練習問題40-3
Quandō dēnique nihil agēs?
(クアンドー デーニクエ ニヒル アゲース?)
Cic.D.O.2.24
キケロー「弁論家について」
【学習課題】
様々な構文 3 疑問文
【語彙と文法解析】
動詞は agēs で、ああ第2変化(videō, vidēs, videt, ...)ね、と思いきや違いました。第3変化動詞 agō の直接法・能動態・未来の2人称単数でした。悔しいので調べてみると、第3変化と第4変化の直接法・能動態・未来は、-am, -ēs, -et, -ēmus, -ētis, -entと変化するようでした。「あなたは行うだろう」
nihil は不変化名詞で、中性・単数の主格と対格のみ。ここでは agēs の目的語で対格。「無、何もないこと」。nihil agēs で「あなたは何もないことを行うだろう」「あなたは何も行わないだろう」
Quandō は時を問う疑問副詞で、「いつ〜のか」
dēnique は副詞で、「結局」
【逐語訳】
Quandō(いつ〜のか)dēnique(結局)nihil agēs(あなたは何も行わないだろう)?
【訳例】
結局いつあなたは何も行わないのか。
結局いつあたなは何もしなくなるのか。
(古典の鑑賞)
キケロー「弁論家について」第2巻の一節でした。今回は『弁論家について』(大西英文訳、岩波文庫)を図書館で借りてきて読んでみました。上下巻の2分冊となっていて、上巻は第1巻・第2巻(1〜56章)、下巻は第2巻(57〜90章)・第3巻となっています。
凡例によると、本書の章立ては、Janus Gruter版キケロー全集(1618年)の区分によるもので、本文の5〜15行毎に施される、より細かい区分はAlexander Scot版キケロー全集(1588〜1589年)に由来する、ということです。
テキストの練習問題には、ほぼすべてに出典が記されていますが、最初はこの章立ての数字で探してみて、あれ?ないぞと思ったりしましたが、テキストの出典は概ね後者の区分になっていますね。(と言いつつ、今回も迷いました。笑)
さて、「弁論家について」からの課題にあたったのは初めてなので、こういうときは、だいたい解説から読んで、作品の背景を調べるのですが、大西先生の解説があまりに熱っぽいので、まずそちらに圧倒されました。まるで、キケローの熱が乗り移ったかのようです。

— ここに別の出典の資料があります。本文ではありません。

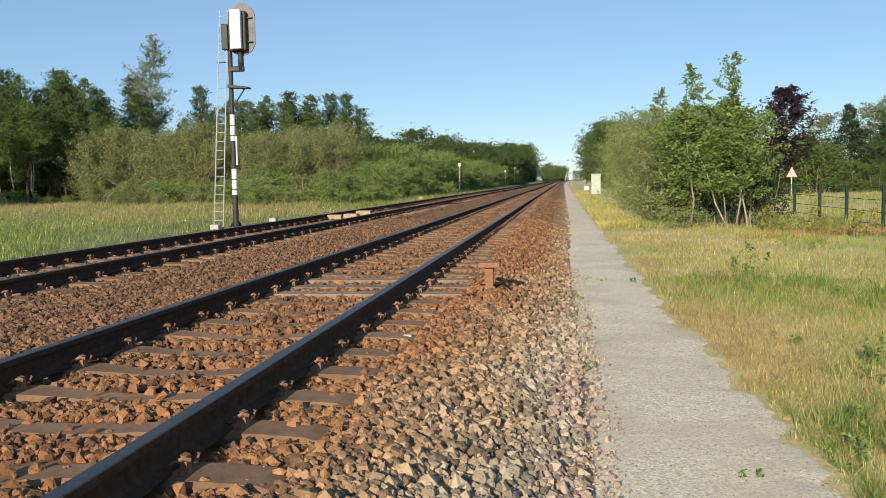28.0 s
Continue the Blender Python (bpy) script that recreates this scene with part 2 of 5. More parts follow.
def tank_shell_mat(name, paint, length, reach):
    """Painted tank ends whose colour is lost under dark spilt grime towards the middle, in ragged runs."""
    m = MATS[paint].copy()
    m.name = name
    n, l = m.node_tree.nodes, m.node_tree.links
    bs = n["Principled BSDF"]
    bs.inputs["Roughness"].default_value, bs.inputs["Specular IOR Level"].default_value = 0.45, 0.22
    old = bs.inputs["Base Color"].links[0].from_socket
    tc = n.new("ShaderNodeTexCoord")
    sep = n.new("ShaderNodeSeparateXYZ")
    l.new(tc.outputs["Object"], sep.inputs[0])
    other = n.new("ShaderNodeMath")
    other.operation, other.inputs[0].default_value = "SUBTRACT", length
    l.new(sep.outputs["Y"], other.inputs[1])
    near = n.new("ShaderNodeMath")
    near.operation = "MINIMUM"
    l.new(sep.outputs["Y"], near.inputs[0])
    l.new(other.outputs[0], near.inputs[1])
    mp = n.new("ShaderNodeMapping")
    mp.inputs["Scale"].default_value = (0.5, 1.6, 0.45)
    l.new(tc.outputs["Object"], mp.inputs["Vector"])
    noi = n.new("ShaderNodeTexNoise")
    noi.inputs["Scale"].default_value, noi.inputs["Detail"].default_value = 1.4, 7
    l.new(mp.outputs[0], noi.inputs["Vector"])
    ad = n.new("ShaderNodeMath")
    ad.operation, ad.inputs[1].default_value = "MULTIPLY_ADD", 1.6
    l.new(noi.outputs["Fac"], ad.inputs[0])
    l.new(near.outputs[0], ad.inputs[2])
    fac = n.new("ShaderNodeMapRange")
    fac.inputs[1].default_value, fac.inputs[2].default_value = 0.8 + reach, 1.15 + reach
    l.new(ad.outputs[0], fac.inputs[0])
    run = n.new("ShaderNodeTexNoise")
    run.inputs["Scale"].default_value, run.inputs["Detail"].default_value = 2.2, 6
    l.new(mp.outputs[0], run.inputs["Vector"])
    dark = n.new("ShaderNodeValToRGB")
    dark.color_ramp.elements[0].position, dark.color_ramp.elements[1].position = 0.46, 0.8
    dark.color_ramp.elements[0].color, dark.color_ramp.elements[1].color = (0.008, 0.0066, 0.0055, 1), (0.034, 0.024, 0.016, 1)
    l.new(run.outputs["Fac"], dark.inputs[0])
    mx = n.new("ShaderNodeMixRGB")
    l.new(fac.outputs[0], mx.inputs[0])
    l.new(old, mx.inputs[1])
    l.new(dark.outputs[0], mx.inputs[2])
    for k in list(bs.inputs["Base Color"].links):
        l.remove(k)
    l.new(mx.outputs[0], bs.inputs["Base Color"])
    MATS[name] = m


mat("dirty_white", (0.33, 0.32, 0.28), (0.50, 0.48, 0.43), 5, 0.7, stain=(0.2, 0.18, 0.15), stain_scale=2)
mat("logo_blue", (0.07, 0.13, 0.26), (0.11, 0.18, 0.33), 5, 0.6)
mat("container_red", (0.100, 0.019, 0.021), (0.150, 0.028, 0.030), 2, 0.7, stain=(0.05, 0.026, 0.026), stain_scale=0.9, stain_at=(0.44, 0.68), rand=0.2)
mat("container_grey", (0.22, 0.21, 0.19), (0.36, 0.345, 0.31), 3, 0.75, stain=(0.11, 0.098, 0.085), stain_scale=1.1, stain_at=(0.46, 0.70), rand=0.15)
mat("container_pale", (0.42, 0.40, 0.355), (0.56, 0.53, 0.47), 3, 0.75, stain=(0.12, 0.105, 0.09), stain_scale=1.1, stain_at=(0.5, 0.72), rand=0.15)
mat("container_rib", (0.30, 0.29, 0.27), (0.45, 0.43, 0.40), 4, 0.7, stain=(0.14, 0.125, 0.11), stain_scale=1.6)
mat("faded_white", (0.10, 0.075, 0.072), (0.33, 0.30, 0.28), 3.5, 0.7)
mat("container_cream", (0.68, 0.50, 0.28), (0.78, 0.60, 0.36), 4, 0.65)
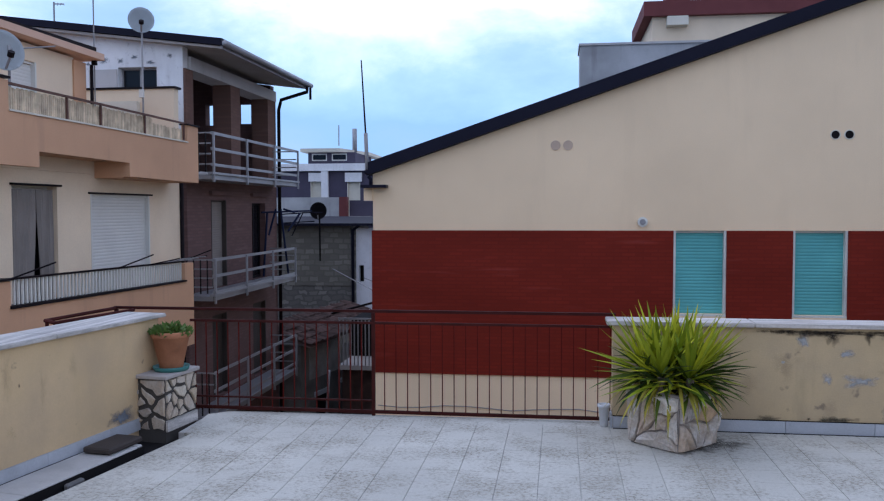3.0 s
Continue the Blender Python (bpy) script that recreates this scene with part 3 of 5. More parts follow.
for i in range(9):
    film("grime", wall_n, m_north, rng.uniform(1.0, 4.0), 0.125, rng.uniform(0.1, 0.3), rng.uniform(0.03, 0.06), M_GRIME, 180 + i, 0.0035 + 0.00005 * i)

# damp stains on the tiles round the planters; those beneath also paint contact shade
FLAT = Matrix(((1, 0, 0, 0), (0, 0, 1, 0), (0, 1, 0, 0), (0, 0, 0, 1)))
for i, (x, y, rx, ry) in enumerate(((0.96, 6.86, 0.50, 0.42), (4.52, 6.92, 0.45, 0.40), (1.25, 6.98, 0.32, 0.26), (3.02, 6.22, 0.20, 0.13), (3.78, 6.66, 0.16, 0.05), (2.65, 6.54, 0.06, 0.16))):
    film("stain_and_contact_shade", floor, FLAT, x, y, rx, ry, M_STAIN, 100 + i, 0.0022)

# kerb along the west parapet, with the open gutter beside it
kerb = thing("kerb", "pale stone kerb along the parapet, above an open gutter", "kerb", (-3.8, 4.5, 0), kind="structure")
s = 0.0
rng = random.Random(12)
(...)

「高雅、高尚で、一見長閑なこの清談が、実は、凄まじい「ローマの現実」のただなかで行われた、という事実に改めて気づかされる」
「感動とは、そのような状況下でそのような清談をなしうる人間と、そのような人間精神に対するある種の賛嘆の念−このような人間もまたいた、いや、いるのだ、というある種の畏敬の念−から来るそれでもあるのか」
「凄まじい「現実」の中で、人間精神がどこまでの高みに飛翔しうるのか、いや、人間精神が何ものにもとらわれることのないどこまで「自由」な境地を逍遙しうるのか、二重の意味でのその証−本作品の価値の一つはそこにある」
ここで書かれた「ローマの現実」については、あえて触れませんが、本書を初め、キケローの数々の作品で繰り広げられる談論、清談が、かくも「熾烈な政治闘争と動乱」のただ中で著されたものであること、そのことは、キケローその人とその作品に対する評価の上で、決して見落とされてはならないのだ、ということですね。
それから二千年の歴史を経て、今日、私たちは、キケローたちの目指した、言論の自由、法による支配を、当然のように享受していますが、弁論をある種の暴力(権力といってもいいですが)で蹂躙することは、今日でも簡単なことです。
もしも、そうした「現実」を眼前にしたとき、私たちはキケローのように、弁論によって闘えるでしょうか。いや、闘わなければならないのだと、キケローは今も、語りかけてくれているのですが・・・。